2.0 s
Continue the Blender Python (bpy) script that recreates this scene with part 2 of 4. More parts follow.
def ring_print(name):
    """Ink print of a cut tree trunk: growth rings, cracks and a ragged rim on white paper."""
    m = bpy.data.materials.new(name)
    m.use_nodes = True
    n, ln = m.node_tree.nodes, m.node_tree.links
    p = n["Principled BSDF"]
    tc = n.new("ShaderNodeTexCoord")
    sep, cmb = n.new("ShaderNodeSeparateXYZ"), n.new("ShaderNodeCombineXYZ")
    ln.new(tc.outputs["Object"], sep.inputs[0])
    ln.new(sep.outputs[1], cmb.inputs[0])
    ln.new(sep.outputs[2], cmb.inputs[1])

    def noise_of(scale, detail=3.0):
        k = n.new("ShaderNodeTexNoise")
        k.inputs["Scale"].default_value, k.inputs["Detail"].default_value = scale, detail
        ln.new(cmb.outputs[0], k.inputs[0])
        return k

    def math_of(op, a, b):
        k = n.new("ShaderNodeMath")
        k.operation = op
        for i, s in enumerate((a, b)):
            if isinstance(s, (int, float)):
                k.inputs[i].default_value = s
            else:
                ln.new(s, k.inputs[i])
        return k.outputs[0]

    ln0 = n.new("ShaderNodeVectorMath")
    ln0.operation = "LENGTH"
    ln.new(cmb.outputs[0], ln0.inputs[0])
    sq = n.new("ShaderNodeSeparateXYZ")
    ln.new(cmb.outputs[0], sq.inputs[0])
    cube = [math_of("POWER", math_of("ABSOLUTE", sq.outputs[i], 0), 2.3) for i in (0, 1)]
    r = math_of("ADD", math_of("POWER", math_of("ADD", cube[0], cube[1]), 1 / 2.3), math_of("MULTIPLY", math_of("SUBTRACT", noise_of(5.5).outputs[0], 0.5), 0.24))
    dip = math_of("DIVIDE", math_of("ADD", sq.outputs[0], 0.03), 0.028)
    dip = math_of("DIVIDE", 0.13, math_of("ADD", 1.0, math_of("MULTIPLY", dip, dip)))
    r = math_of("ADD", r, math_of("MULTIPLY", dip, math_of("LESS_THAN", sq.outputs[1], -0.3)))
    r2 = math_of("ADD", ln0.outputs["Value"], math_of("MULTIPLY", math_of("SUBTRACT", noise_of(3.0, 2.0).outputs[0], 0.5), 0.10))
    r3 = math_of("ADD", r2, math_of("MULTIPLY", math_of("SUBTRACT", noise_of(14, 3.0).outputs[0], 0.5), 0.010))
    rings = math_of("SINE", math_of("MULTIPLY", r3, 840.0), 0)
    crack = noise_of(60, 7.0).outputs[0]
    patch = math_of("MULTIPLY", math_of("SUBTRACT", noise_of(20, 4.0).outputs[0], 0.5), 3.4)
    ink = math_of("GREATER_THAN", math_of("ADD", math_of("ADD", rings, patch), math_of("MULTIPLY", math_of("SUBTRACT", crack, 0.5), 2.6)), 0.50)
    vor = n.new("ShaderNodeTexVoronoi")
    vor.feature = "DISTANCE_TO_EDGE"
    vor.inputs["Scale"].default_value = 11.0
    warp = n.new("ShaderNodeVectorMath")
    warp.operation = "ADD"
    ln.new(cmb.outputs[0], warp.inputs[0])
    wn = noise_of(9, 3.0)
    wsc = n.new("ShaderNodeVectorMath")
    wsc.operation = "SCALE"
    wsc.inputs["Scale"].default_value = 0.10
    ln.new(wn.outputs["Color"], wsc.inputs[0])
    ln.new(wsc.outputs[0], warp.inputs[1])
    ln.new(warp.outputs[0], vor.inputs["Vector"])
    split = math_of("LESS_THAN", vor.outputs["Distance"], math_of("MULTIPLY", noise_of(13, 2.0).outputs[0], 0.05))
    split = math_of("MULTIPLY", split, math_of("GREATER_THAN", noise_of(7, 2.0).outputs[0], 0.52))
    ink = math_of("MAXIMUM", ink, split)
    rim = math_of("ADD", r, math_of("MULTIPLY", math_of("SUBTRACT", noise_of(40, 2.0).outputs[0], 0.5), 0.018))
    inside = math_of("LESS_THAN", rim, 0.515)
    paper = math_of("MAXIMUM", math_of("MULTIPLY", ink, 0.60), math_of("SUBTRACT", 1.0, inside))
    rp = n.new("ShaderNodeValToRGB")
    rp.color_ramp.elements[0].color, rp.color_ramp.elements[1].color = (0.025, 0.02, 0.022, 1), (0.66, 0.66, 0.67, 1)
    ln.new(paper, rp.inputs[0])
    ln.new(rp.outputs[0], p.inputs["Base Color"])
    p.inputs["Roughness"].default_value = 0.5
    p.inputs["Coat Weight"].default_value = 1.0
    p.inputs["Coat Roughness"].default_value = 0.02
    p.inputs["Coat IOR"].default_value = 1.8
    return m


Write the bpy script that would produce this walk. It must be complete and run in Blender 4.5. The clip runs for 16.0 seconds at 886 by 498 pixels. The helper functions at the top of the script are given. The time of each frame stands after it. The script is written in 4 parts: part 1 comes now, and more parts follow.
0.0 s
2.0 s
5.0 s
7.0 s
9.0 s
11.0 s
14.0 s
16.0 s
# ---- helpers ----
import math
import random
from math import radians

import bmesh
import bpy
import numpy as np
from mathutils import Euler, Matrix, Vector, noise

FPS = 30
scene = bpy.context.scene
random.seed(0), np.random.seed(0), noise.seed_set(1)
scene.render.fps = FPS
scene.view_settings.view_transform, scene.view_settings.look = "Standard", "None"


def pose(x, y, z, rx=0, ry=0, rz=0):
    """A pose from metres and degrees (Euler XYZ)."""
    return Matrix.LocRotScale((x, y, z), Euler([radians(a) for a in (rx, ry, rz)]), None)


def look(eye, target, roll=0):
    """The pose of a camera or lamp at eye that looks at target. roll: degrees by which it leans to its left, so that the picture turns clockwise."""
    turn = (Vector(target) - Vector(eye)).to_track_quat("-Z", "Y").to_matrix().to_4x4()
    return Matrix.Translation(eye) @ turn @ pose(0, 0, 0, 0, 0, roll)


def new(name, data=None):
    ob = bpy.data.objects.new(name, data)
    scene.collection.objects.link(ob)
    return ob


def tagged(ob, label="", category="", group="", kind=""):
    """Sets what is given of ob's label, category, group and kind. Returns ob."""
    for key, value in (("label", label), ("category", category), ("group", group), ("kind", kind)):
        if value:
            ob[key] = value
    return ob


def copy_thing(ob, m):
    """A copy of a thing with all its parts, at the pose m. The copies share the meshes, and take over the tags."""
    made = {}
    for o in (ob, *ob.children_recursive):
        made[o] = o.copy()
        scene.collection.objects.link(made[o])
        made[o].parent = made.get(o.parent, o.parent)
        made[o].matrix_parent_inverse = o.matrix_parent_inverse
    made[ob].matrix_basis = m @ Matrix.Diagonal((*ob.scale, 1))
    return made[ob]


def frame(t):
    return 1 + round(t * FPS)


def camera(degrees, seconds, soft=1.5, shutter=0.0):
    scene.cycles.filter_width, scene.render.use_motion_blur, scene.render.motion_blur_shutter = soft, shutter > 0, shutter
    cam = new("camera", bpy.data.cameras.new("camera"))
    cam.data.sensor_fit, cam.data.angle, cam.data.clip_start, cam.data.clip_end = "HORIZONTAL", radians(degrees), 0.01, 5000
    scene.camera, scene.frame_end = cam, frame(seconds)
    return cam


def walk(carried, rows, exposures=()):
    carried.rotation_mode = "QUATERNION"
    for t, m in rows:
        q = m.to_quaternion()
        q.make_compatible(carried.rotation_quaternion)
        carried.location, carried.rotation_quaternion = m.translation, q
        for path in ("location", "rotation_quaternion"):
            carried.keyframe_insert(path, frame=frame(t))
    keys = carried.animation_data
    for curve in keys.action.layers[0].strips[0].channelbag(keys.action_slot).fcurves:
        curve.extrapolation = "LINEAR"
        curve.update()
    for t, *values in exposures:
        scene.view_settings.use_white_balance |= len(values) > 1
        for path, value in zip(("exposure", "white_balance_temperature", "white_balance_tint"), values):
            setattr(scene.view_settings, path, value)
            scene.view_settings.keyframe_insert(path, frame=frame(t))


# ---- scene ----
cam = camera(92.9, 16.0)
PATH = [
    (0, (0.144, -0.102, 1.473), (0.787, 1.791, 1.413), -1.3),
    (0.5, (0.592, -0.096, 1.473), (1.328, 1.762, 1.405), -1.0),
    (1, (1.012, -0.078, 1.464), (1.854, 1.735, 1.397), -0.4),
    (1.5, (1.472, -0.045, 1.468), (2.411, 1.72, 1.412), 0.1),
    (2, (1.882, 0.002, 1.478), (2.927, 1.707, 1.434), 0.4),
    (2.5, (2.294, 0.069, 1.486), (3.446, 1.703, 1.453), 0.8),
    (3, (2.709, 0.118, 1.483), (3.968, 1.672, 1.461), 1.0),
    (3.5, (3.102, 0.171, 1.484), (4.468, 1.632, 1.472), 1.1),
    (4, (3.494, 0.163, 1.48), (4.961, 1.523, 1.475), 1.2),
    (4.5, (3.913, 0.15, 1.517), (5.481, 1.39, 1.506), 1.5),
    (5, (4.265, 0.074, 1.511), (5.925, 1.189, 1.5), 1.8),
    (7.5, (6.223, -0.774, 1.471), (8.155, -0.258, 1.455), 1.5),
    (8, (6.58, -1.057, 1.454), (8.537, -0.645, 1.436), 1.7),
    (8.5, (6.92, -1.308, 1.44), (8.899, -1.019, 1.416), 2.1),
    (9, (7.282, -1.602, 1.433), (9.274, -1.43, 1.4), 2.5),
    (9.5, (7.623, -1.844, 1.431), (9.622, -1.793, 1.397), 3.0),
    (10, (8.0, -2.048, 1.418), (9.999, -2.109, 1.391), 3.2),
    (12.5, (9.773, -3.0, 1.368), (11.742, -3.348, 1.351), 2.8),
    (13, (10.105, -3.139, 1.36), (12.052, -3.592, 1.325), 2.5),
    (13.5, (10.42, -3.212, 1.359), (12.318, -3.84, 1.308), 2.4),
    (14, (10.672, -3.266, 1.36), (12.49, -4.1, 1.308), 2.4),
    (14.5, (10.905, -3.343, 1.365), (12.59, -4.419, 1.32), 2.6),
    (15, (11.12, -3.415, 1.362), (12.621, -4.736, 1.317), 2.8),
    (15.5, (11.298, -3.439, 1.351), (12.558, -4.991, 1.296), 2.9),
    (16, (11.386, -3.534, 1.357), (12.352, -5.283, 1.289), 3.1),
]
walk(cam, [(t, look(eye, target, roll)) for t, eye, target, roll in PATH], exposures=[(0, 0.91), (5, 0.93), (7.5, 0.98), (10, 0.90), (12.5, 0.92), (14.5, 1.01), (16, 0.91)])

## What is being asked
Start at the line with "return made[ob]" and stop after the line with "scene.view_settings.keyframe_insert(path, frame=frame(t))". Repeat exactly the lines in that range.

## Result
    return made[ob]


def frame(t):
    return 1 + round(t * FPS)


def camera(degrees, seconds, soft=1.5, shutter=0.0):
    scene.cycles.filter_width, scene.render.use_motion_blur, scene.render.motion_blur_shutter = soft, shutter > 0, shutter
    cam = new("camera", bpy.data.cameras.new("camera"))
    cam.data.sensor_fit, cam.data.angle, cam.data.clip_start, cam.data.clip_end = "HORIZONTAL", radians(degrees), 0.01, 5000
    scene.camera, scene.frame_end = cam, frame(seconds)
    return cam


def walk(carried, rows, exposures=()):
    carried.rotation_mode = "QUATERNION"
    for t, m in rows:
        q = m.to_quaternion()
        q.make_compatible(carried.rotation_quaternion)
        carried.location, carried.rotation_quaternion = m.translation, q
        for path in ("location", "rotation_quaternion"):
            carried.keyframe_insert(path, frame=frame(t))
    keys = carried.animation_data
    for curve in keys.action.layers[0].strips[0].channelbag(keys.action_slot).fcurves:
        curve.extrapolation = "LINEAR"
        curve.update()
    for t, *values in exposures:
        scene.view_settings.use_white_balance |= len(values) > 1
        for path, value in zip(("exposure", "white_balance_temperature", "white_balance_tint"), values):
            setattr(scene.view_settings, path, value)
            scene.view_settings.keyframe_insert(path, frame=frame(t))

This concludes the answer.